### Work to do
Leave out the images; return the rest of the data exactly.

### Information provided

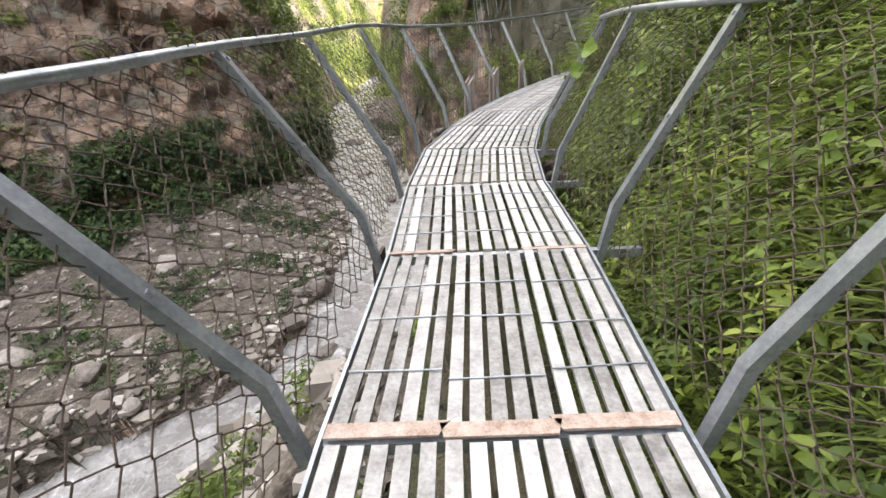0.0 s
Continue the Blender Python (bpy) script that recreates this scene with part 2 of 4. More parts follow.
def quick_mesh(name, verts, quads, mat, smooth=False):
    """A mesh of quads from arrays, fast."""
    me = bpy.data.meshes.new(name)
    v, q = np.asarray(verts, np.float32), np.asarray(quads, np.int32)
    k = q.shape[1]
    me.vertices.add(len(v))
    me.vertices.foreach_set("co", v.ravel())
    me.loops.add(q.size)
    me.loops.foreach_set("vertex_index", q.ravel())
    me.polygons.add(len(q))
    me.polygons.foreach_set("loop_start", np.arange(0, q.size, k, dtype=np.int32))
    me.polygons.foreach_set("use_smooth", np.full(len(q), smooth))
    me.update(calc_edges=True)
    me.materials.append(mat)
    return me


def part(name, data, parent, label=""):
    ob = new(name, data)
    ob.parent = parent
    return tagged(ob, label)


def bm_mesh(name, bm, mat, smooth=False):
    me = bpy.data.meshes.new(name)
    bm.to_mesh(me)
    bm.free()
    me.materials.append(mat)
    if smooth:
        me.polygons.foreach_set("use_smooth", [True] * len(me.polygons))
    return me


def tube(path, radius, sides=6):
    """Vertices and quads of a tube along a list of points."""
    p = np.asarray(path, float)
    r = np.broadcast_to(np.asarray(radius, float), (len(p),))
    t = np.gradient(p, axis=0)
    t /= np.linalg.norm(t, axis=1)[:, None] + 1e-9
    ref = np.where(np.abs(t[:, 2:3]) > 0.9, np.array([[1.0, 0, 0]]), np.array([[0, 0, 1.0]]))
    a = np.cross(t, ref)
    a /= np.linalg.norm(a, axis=1)[:, None]
    b = np.cross(t, a)
    an = np.linspace(0, 2 * np.pi, sides, endpoint=False)
    v = p[:, None] + r[:, None, None] * (a[:, None] * np.cos(an)[None, :, None] + b[:, None] * np.sin(an)[None, :, None])
    i, j = np.meshgrid(np.arange(len(p) - 1), np.arange(sides), indexing="ij")
    j2 = (j + 1) % sides
    q = np.stack([i * sides + j, i * sides + j2, (i + 1) * sides + j2, (i + 1) * sides + j], -1).reshape(-1, 4)
    return v.reshape(-1, 3), q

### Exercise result
0.0 s
Continue the Blender Python (bpy) script that recreates this scene with part 2 of 4. More parts follow.
def quick_mesh(name, verts, quads, mat, smooth=False):
    """A mesh of quads from arrays, fast."""
    me = bpy.data.meshes.new(name)
    v, q = np.asarray(verts, np.float32), np.asarray(quads, np.int32)
    k = q.shape[1]
    me.vertices.add(len(v))
    me.vertices.foreach_set("co", v.ravel())
    me.loops.add(q.size)
    me.loops.foreach_set("vertex_index", q.ravel())
    me.polygons.add(len(q))
    me.polygons.foreach_set("loop_start", np.arange(0, q.size, k, dtype=np.int32))
    me.polygons.foreach_set("use_smooth", np.full(len(q), smooth))
    me.update(calc_edges=True)
    me.materials.append(mat)
    return me


def part(name, data, parent, label=""):
    ob = new(name, data)
    ob.parent = parent
    return tagged(ob, label)


def bm_mesh(name, bm, mat, smooth=False):
    me = bpy.data.meshes.new(name)
    bm.to_mesh(me)
    bm.free()
    me.materials.append(mat)
    if smooth:
        me.polygons.foreach_set("use_smooth", [True] * len(me.polygons))
    return me


def tube(path, radius, sides=6):
    """Vertices and quads of a tube along a list of points."""
    p = np.asarray(path, float)
    r = np.broadcast_to(np.asarray(radius, float), (len(p),))
    t = np.gradient(p, axis=0)
    t /= np.linalg.norm(t, axis=1)[:, None] + 1e-9
    ref = np.where(np.abs(t[:, 2:3]) > 0.9, np.array([[1.0, 0, 0]]), np.array([[0, 0, 1.0]]))
    a = np.cross(t, ref)
    a /= np.linalg.norm(a, axis=1)[:, None]
    b = np.cross(t, a)
    an = np.linspace(0, 2 * np.pi, sides, endpoint=False)
    v = p[:, None] + r[:, None, None] * (a[:, None] * np.cos(an)[None, :, None] + b[:, None] * np.sin(an)[None, :, None])
    i, j = np.meshgrid(np.arange(len(p) - 1), np.arange(sides), indexing="ij")
    j2 = (j + 1) % sides
    q = np.stack([i * sides + j, i * sides + j2, (i + 1) * sides + j2, (i + 1) * sides + j], -1).reshape(-1, 4)
    return v.reshape(-1, 3), q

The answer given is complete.